Faced with a Republican Congress unwilling to grant him all the powers he wants, Bill Clinton has unleashed a blizzard of Executive Orders to grab new authority for the executive branch, make broad public policy changes, and even restructure our governmental system.
Executive Orders have a proper place in federal rulemaking and in implementing the routine business of the executive departments. But Clinton has discovered that Presidential Executive Orders function in a Never Never Land of almost unlimited power, and he is pressing the envelope to move his agenda, both domestic and foreign.
Clinton advanced three of his favorite goals when he issued Executive Order (EO) 13107 on December 10. He increased executive branch authority, he moved America closer into the “web” of treaties, which he promised in his address to the United Nations on September 22, 1997, and he rewarded the feminists who are standing by him in his impeachment trial.
EO 13107, entitled Implementation of Human Rights Treaties, sets up an Interagency Working Group, with representatives from major federal departments, to implement our alleged “obligations” under the many United Nations treaties on human rights “to which the United States is now or may become a party in the future.”
Clinton’s impudence in presuming to implement treaties that the Senate has refused to ratify is becoming characteristic. Congress had to pass legislation last year to forbid him from using funds to implement the Global Warming Treaty, which the Senate won’t ratify.
The first treaty listed in EO 13107 is the International Covenant on Civil and Political Rights, which was adopted by the UN in 1966, signed by Jimmy Carter in 1977, and ratified by the Senate during George Bush’s Administration in 1992. Aggressive implementation of this treaty can open up a can of worms in regard to our First Amendment rights, criminal law, and unique system of federalism.
The treaty’s repeated references to the elimination of sex discrimination are just what the radical feminists want in order to “implement” their exotic judicial interpretations of sex. The treaty’s Article 23 even binds governments “to ensure equality of rights and responsibilities of spouses during marriage,” one of the UN “rights” to be monitored by the Article 28 “Human Rights Committee” on which the United States may have only one out of 18 members.
Among the unratified UN human rights treaties that could be “implemented” under EO 13107 is the International Covenant on Economic, Social, and Cultural Rights. The Truman, Eisenhower, Kennedy, Johnson, Nixon, Ford, Reagan and Bush Administrations all rejected this treaty because it refuses to recognize one of the most fundamental American economic rights, the right to own property.
This UN treaty would bind us “to take steps,” including “legislative measures,” to the “maximum” of our resources in order to achieve “full realization” of “adequate food, clothing and housing” of everyone in the world. It would bind us “to ensure an equitable distribution of world food supplies in relation to need.”
The unratified UN Convention on the Rights of the Child would bring about massive UN interference in family life, education, daycare, health care, and standard of living.
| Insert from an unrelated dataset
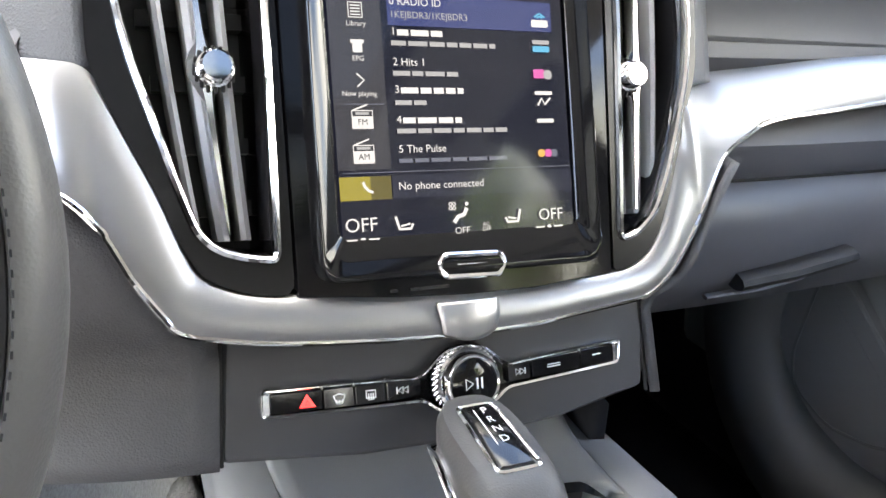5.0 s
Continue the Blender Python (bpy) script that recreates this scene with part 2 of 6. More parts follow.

Article 43 sets up a committee of ten UN “experts” to monitor the raising of children and our “progress” in complying with the treaty’s “obligations.”
The UN Convention on the Elimination of all Forms of Discrimination Against Women (CEDAW) would require us to follow UN/feminist dictates about “customs and practices,” “social and cultural patterns of conduct of men and women,” “family education,” and even revision of textbooks. The Clinton Administration has already started implementing this unratified treaty through the project launched after the 1995 UN Conference on Women called “Bring Beijing Home.”
The term Executive Order does not appear in the Constitution, but the President’s authority derives from his Article II, Section 3 power to “take care that the laws be faithfully executed.” The validity of particular Executive Orders has often been questioned, but neither Congress nor the Supreme Court has defined the extent of their power, and courts have rarely invalidated or even reviewed EOs.
President Franklin D. Roosevelt proclaimed a national emergency and issued wide-reaching Executive Orders, notably his 1933 bank holiday and prohibition on private possession of gold, but those orders were subsequently ratified by Congress. The notorious EO 9066, under which some Japanese-Americans were interned during World War II, was subsequently upheld by the Supreme Court under FDR’s war powers.
In 1952, the U.S. Supreme Court struck down Harry Truman’s EO 10340 to seize the nation’s steel mills. In 1996, the Court of Appeals for the D.C. Circuit invalidated Clinton’s EO 12954, which attempted to prohibit federal agencies from doing business with companies that had permanently replaced strikers.
Clinton attempts to insulate his Executive Orders against judicial review. He included a clause in EO 13107 declaring that it “does not impose any justiciable obligations on the executive branch.”
It’s time to stop Clinton’s unprecedented use of Executive Orders to implement ratified and unratified treaties. Our freedom and independence are at stake.